Título: Riscos da AL se tornam bons negócios
Autor: Moura , Marcos
Fonte: Valor Econômico, 20/09/2010, Internacional, p. A13

No começo do ano, executivos de uma empresa de energia europeia interessada em adquirir fatia majoritária de uma companhia chilena sentiram que seus planos poderiam estar ameaçados. Os chilenos tinham acabado de eleger Sebastián Piñera como presidente e o grupo europeu não estava seguro quanto às perspectivas do negócio sob o novo governo. O Chile é um país com baixo risco político e de segurança, mas, por estar numa região onde essas são preocupações crescentes entre investidores, os europeus se preocuparam. Procuraram então uma das maiores empresas globais de gestão de risco, a britânica Control Risks. "Mapeamos que eles poderiam sofrer com pressões de novas regras ambientais, que um conselheiro da empresa chilena era um antigo aliado da ex-presidente do país [a quem Piñera fazia oposição] e que era suspeito de envolvimento em um escândalo. Além do mais, ONGs ambientalistas estavam criando dificuldades para outros empreendimentos semelhantes. Tudo isso poderia trazer problemas para os europeus", disse Geert Aalbers, gerente-geral e diretor de investigações corporativas para a América Latina da Control Risks, em seu escritório em São Paulo. A aquisição ainda está sendo negociada, agora com um plano de ações para reduzir os potenciais atritos no Chile.

O interesse crescente de multinacionais em ampliar sua presença na América Latina - principalmente nos setores de petróleo, gás e mineração - tem sido acompanhado de um aumento na demanda por serviços de avaliação, gestão e de seguros contra riscos políticos, segundo especialistas ouvidos pelo Valor.

Com um histórico de instabilidade política, interferência estatal em investimentos privados, quebras de contratos e expropriações e também de violência e insurgências, a região tem se tornado um filão importante para consultorias como a Control Risks. A empresa ajuda a garantir a segurança de diplomatas e funcionários de empresas em países muito mais difíceis, como Iraque e Afeganistão.

"Temos tido muita procura de empresas de petróleo, gás e mineração com projetos na América Latina, de olho muitas vezes na demanda da China", diz o holandês Aalbers. "O foco aqui são os riscos políticos e sociais. Houve um grande crescimento dessa área para a Control Risks."

Venezuela, Argentina, Equador, Bolívia, Peru, Brasil e mais recentemente o México são países onde as multinacionais se mostram mais interessadas em contratar especialistas em risco, seja para avaliar o grau de dificuldades de remeter lucros para a matriz, a possibilidade de quebra de contrato, de expropriações, de problemas com indígenas ou de violência.

Além da empresa britânica, que tem sede em Londres, as americanas Kroll e Aon estão entre outras das grandes consultorias internacionais da área de risco com atuação no Brasil e na região.

Todas oferecem avaliações e medidas para mitigar os riscos.
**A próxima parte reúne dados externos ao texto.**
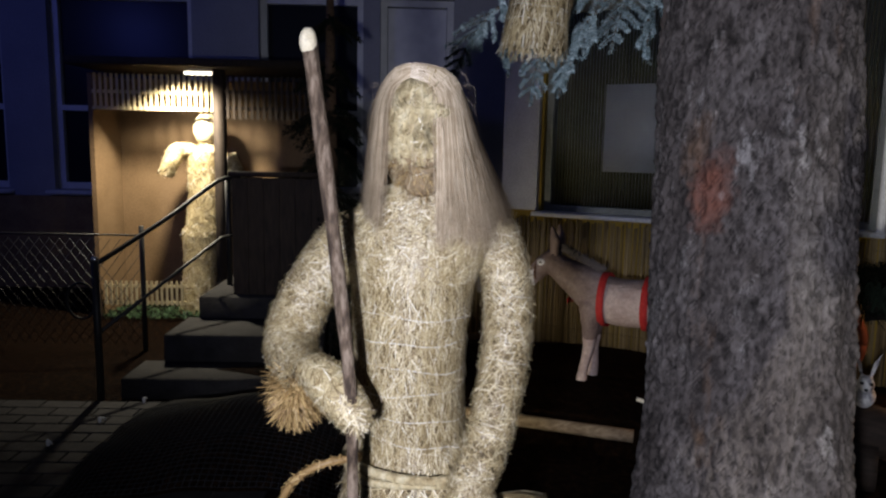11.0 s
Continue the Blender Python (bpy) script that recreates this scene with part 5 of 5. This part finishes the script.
def build_owl():
    g = Geo()
    g.tube([on_wall(2.25, 0.12, 1.985), on_wall(2.7, 0.14, 1.965), on_wall(3.15, 0.12, 1.945), on_wall(3.6, 0.10, 1.98)], [0.022, 0.02, 0.018, 0.014], 8)
    g.tube([on_wall(2.86, 0.13, 1.97), on_wall(3.0, 0.13, 2.05), on_wall(3.2, 0.13, 2.08)], [0.03, 0.028, 0.02], 8)
    solo("perch", g, TWIG, "bare dark branch fixed across the yellow wall", "branch")
    for k, (u, s) in enumerate(((2.66, 1.0),)):
        h = Geo()
        h.ball((0, 0, 0.12), (0.06, 0.065, 0.125), 14)
        h.ball((0, -0.01, 0.255), (0.05, 0.052, 0.052), 14)
        h.tube([(0, 0.03, 0.06), (0.02, 0.06, -0.06), (0.025, 0.07, -0.10)], [0.04, 0.03, 0.012], 8)
        for x in (-0.03, 0.03):
            h.tube([(x, -0.01, 0.29), (x * 1.2, -0.01, 0.325)], [0.014, 0.004], 6)
        o = Geo()
        skin_of(o, h, 0.008, 0.003, 50, 0, 3)
        m = WPOSE @ pose(u, -0.14, 1.985 if k == 0 else 1.97, 0, 0, 20 if k == 0 else -30) @ Matrix.Diagonal((s, s, s, 1))
        solo("bird_figure", o, noisy("grey brown feathers", [(0.3, (0.13, 0.12, 0.11)), (0.7, (0.26, 0.24, 0.21))], 22), "grey carved owl sitting on the perch" if k == 0 else "small dark carved bird on the perch", "bird figure", m)


build_owl()

# ---------- blue spruce and straw bell ----------
def build_bell():
    g = Geo()
    rows = [(0, 0, 0, 0.112, 0.10), (0, 0, 0.08, 0.105, 0.095), (0.01, 0, 0.25, 0.095, 0.085), (0.03, 0, 0.5, 0.08, 0.075), (0.04, 0, 0.75, 0.05, 0.05)]
    loft(g, rows)
    thatch_loft(g, rows, 1700, 0.09, 0.004, 0.85, 1, 0.1)
    windings(g, rows, 0.07, 0.6, 12, 2, 1.04)
    for _ in range(420):
        a, r = rnd.uniform(0, math.tau), 0.108 * math.sqrt(rnd.random())
        g.blade((r * math.cos(a), r * math.sin(a) * 0.9, 0.01), (0.1 * math.cos(a), 0.1 * math.sin(a), -1), (math.cos(a), math.sin(a), 0), rnd.uniform(0.01, 0.03), 0.005, 1, 0)
    m = axes((0.23, 0.97), (-0.97, 0.23), (-2.905, 1.375, 1.925)) @ pose(0, 0, 0, 0, 6, 0)
    solo("straw_bell", g, [STRAW_CORE, STRAW, STRING], "bound straw bell hanging in the spruce branches", "straw bell", m)
    c = Geo()
    c.tube([m @ Vector((0.04, 0, 0.74)), (-2.80, 1.65, 2.95)], 0.006, 6)
    solo("hanging_cord", c, STRING, "white cord holding the straw bell", "cord")


build_bell()


def build_branches():
    for k in range(15):
        g = bough_geo(0.34, 90 + k, 0.020, 0.0042, 7, 0.45, 110)
        ob = part("bough", g, [NEEDLE_PALE, TWIG], TREE, "pale blue spruce twigs")
        a = -3.14 + 0.07 * (k % 3)
        y = 1.34 + 0.043 * k
        z = 2.07 + 0.09 * ((k * 7) % 4) + 0.03 * (k % 2)
        ob.matrix_local = Matrix.Translation((2.46, -2.02, 0)) @ pose(a, y, z + 0.02, 0, 22 + (k * 37) % 40, -150 + (k * 53) % 120)
    g = Geo()
    g.tube([(-0.15, -0.1, 2.55), (-0.45, -0.35, 2.48), (-0.52, -0.85, 2.34), (-0.50, -1.05, 2.2)], [0.03, 0.022, 0.014, 0.008], 8)
    g.tube([(-0.15, -0.1, 2.75), (-0.40, -0.45, 2.6), (-0.42, -0.75, 2.40)], [0.03, 0.02, 0.01], 8)
    part("branch", g, TWIG, TREE)


build_branches()


def fir_tree(name, x, y, height, radius, label, seed, rings=11, lo=0.25, per=11, taper=0.82):
    t = thing(name, label, "fir tree", pose(x, y, 0), "dark firs")
    g = Geo()
    g.tube([(0, 0, -0.05), (0.02, 0, height * 0.5), (0, 0, height)], [0.07, 0.05, 0.01], 10)
    part("trunk", g, TWIG, t)
    q = random.Random(seed)
    me = [bough_geo(1.0, seed + i, 0.05, 0.006, 13, 0.38, 60).mesh("bough", [NEEDLE_SHADED, TWIG], False) for i in range(3)]
    for i in range(rings):
        u = i / (rings - 1)
        z = lo + (height - lo) * u
        for j in range(per):
            a = 360 * j / per + q.uniform(-16, 16) + 17 * i
            s = radius * (1 - taper * u) * q.uniform(0.75, 1.1)
            ob = part("bough", me[(i + j) % 3], None, t)
            ob.matrix_local = pose(0, 0, z + q.uniform(-0.08, 0.08), q.uniform(-25, 25), q.uniform(5, 30), a) @ Matrix.Diagonal((s, s, s, 1))
    return t


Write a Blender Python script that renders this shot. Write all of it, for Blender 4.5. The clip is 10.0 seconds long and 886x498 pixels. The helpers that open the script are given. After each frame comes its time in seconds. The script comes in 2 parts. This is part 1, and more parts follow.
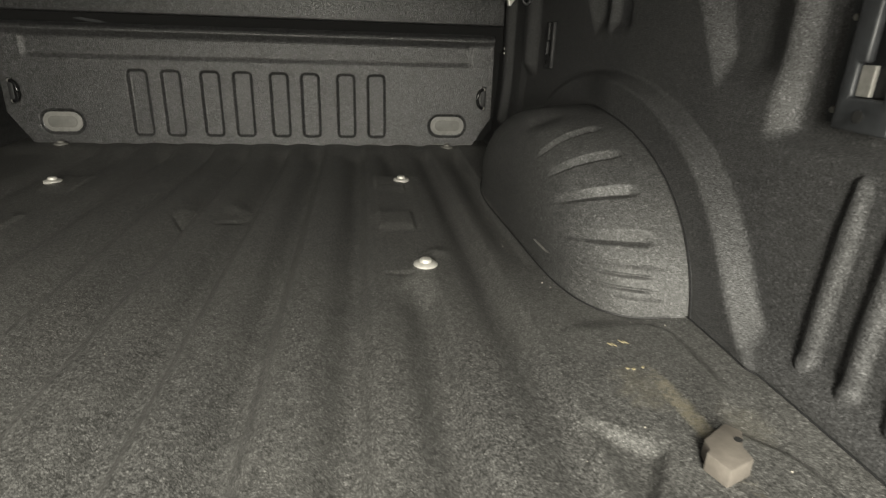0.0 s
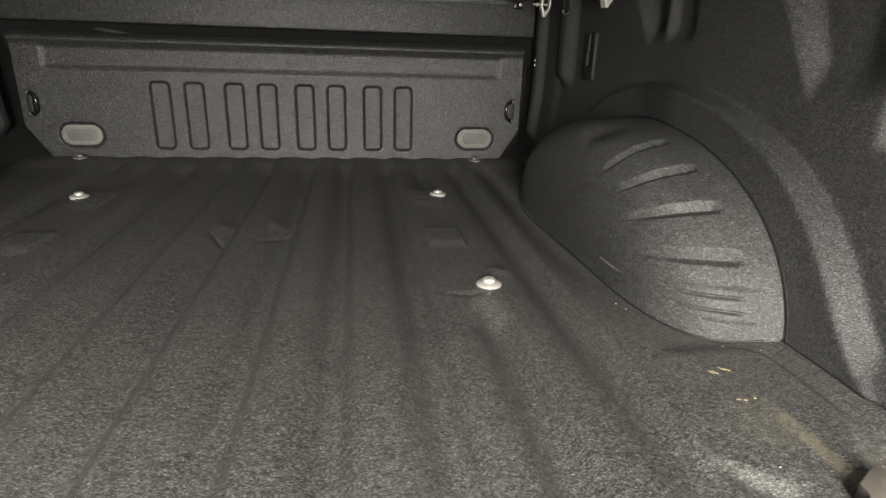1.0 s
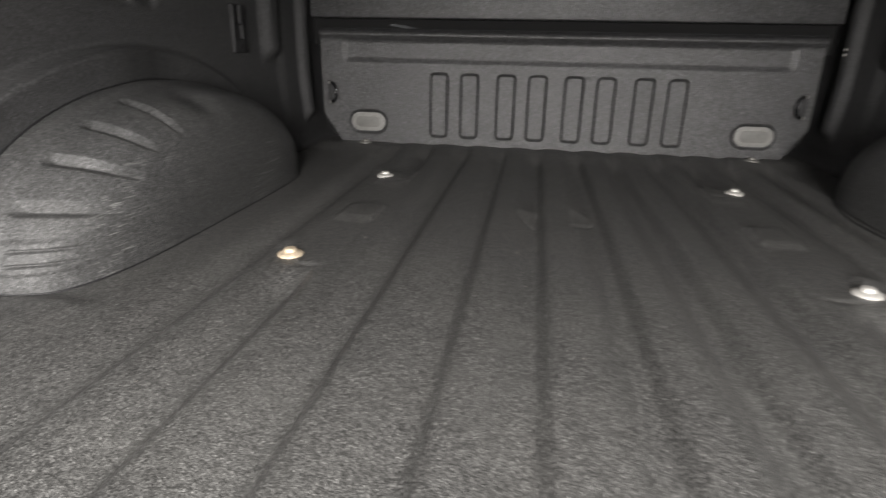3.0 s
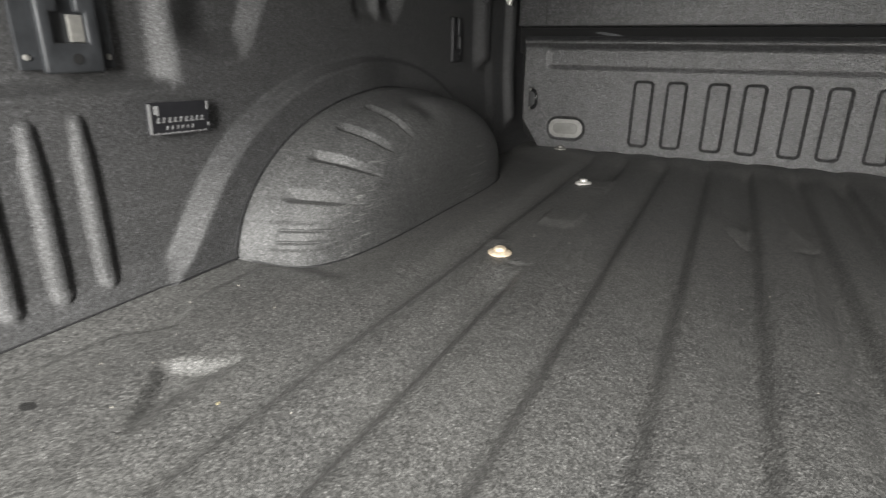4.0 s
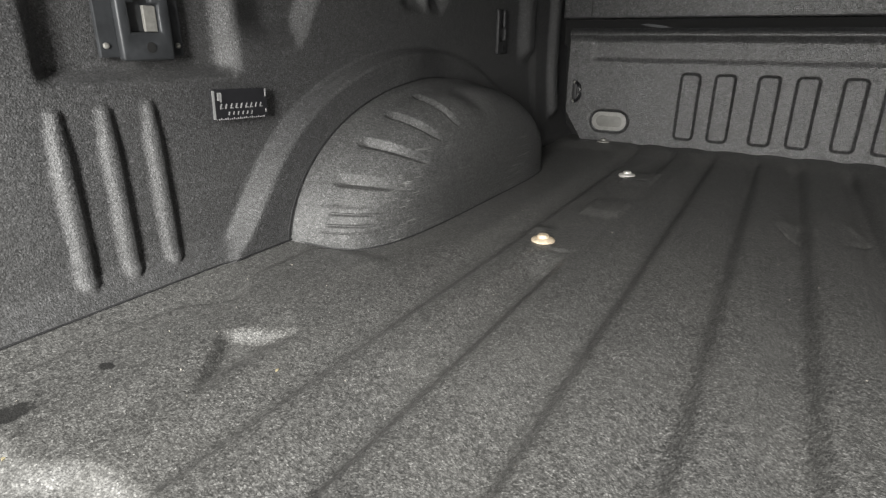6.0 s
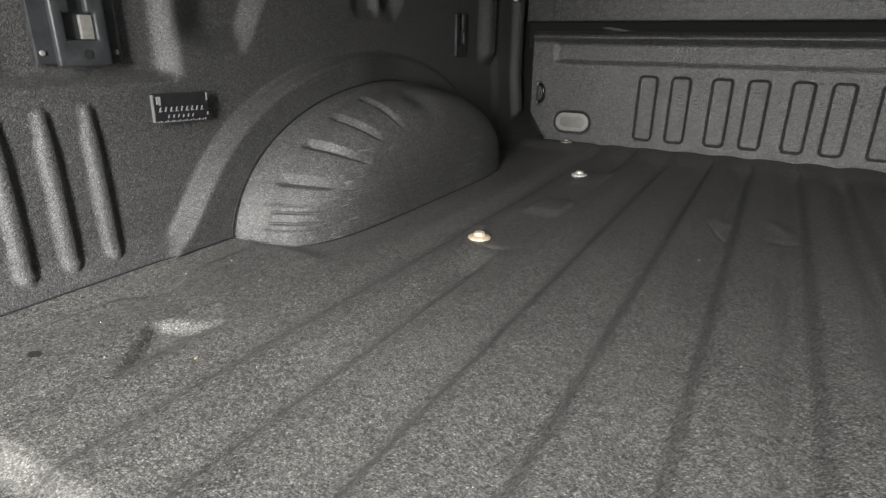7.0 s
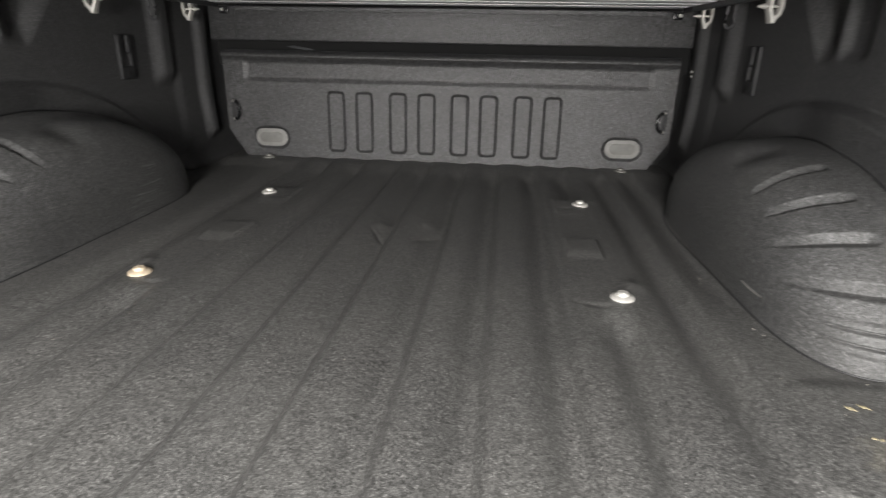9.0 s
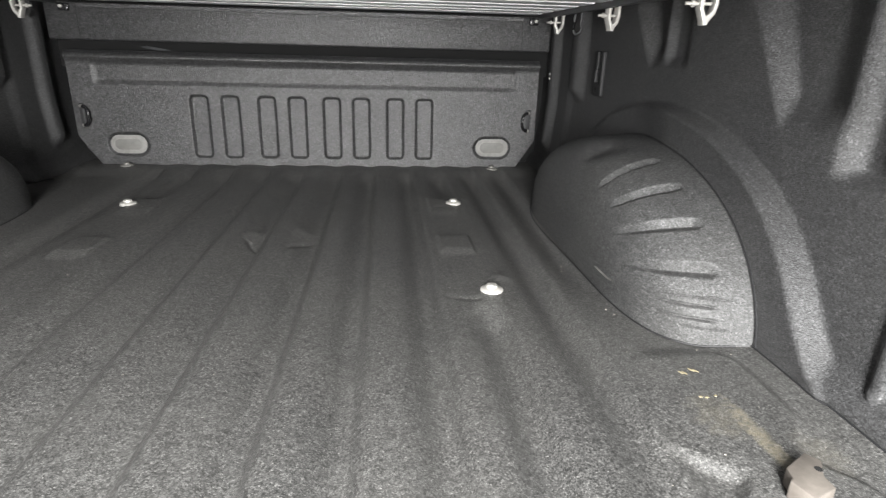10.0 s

É um serviço diferente dos prestados por bancos e consultorias tradicionais e às vezes envolve investigação de campo, montagem de dossiês, sugestões de contatos governamentais e até orientação de financiamento de projetos sociais para angariar a simpatia do público. Em alguns casos envolve também uma estratégia de segurança armada para proteger executivos, funcionários e veículos de transporte.

Segundo Eduardo Gomide, diretor da Kroll no Brasil, um fator que também tem levado multinacionais a procurarem os especialistas em risco é o temor de fazer negócios, como fusões e aquisições, com empresas ou pessoas que possam manchar sua reputação por problemas de corrupção.

"As auditorias costumam fazer um trabalho de due diligence mais geral, nós vamos além, checando a reputação de empresas e pessoas na região, se têm envolvimento ou doam dinheiro para partidos políticos, se há aspectos legais em questão, informações que num balanço tradicional não aparecem."

Em 2004, a Kroll foi apontada como responsável por montar um suposto esquema de grampos telefônicos que teria atingido até autoridades do governo federal. A empresa, que sempre negou ter feito escutas clandestinas, havia sido contratada pela Brasil Telecom para a investigar a Telecom Italia.

As empresas de risco têm como mantra a ideia de que sua missão é viabilizar negócios. "Raramente dizemos ao cliente: "Não dá pra fazer negócios aqui". Nunca dissemos "não" a um projeto na América Latina", diz Aalbers. Mas os custos dos riscos em alguns países da região têm subido muito em função de medidas vistas por investidores como antimercado.

"Fizemos recentemente uma cotação de seguro contra quebra de contrato a pedido de uma empresa brasileira de equipamentos que queria investir no Equador", conta o alemão Keith Martin, diretor comercial e de investimento internacional da Aon, sediada no Rio.

Na Venezuela, os seguros desse tipo viraram raridade. Seria custoso demais.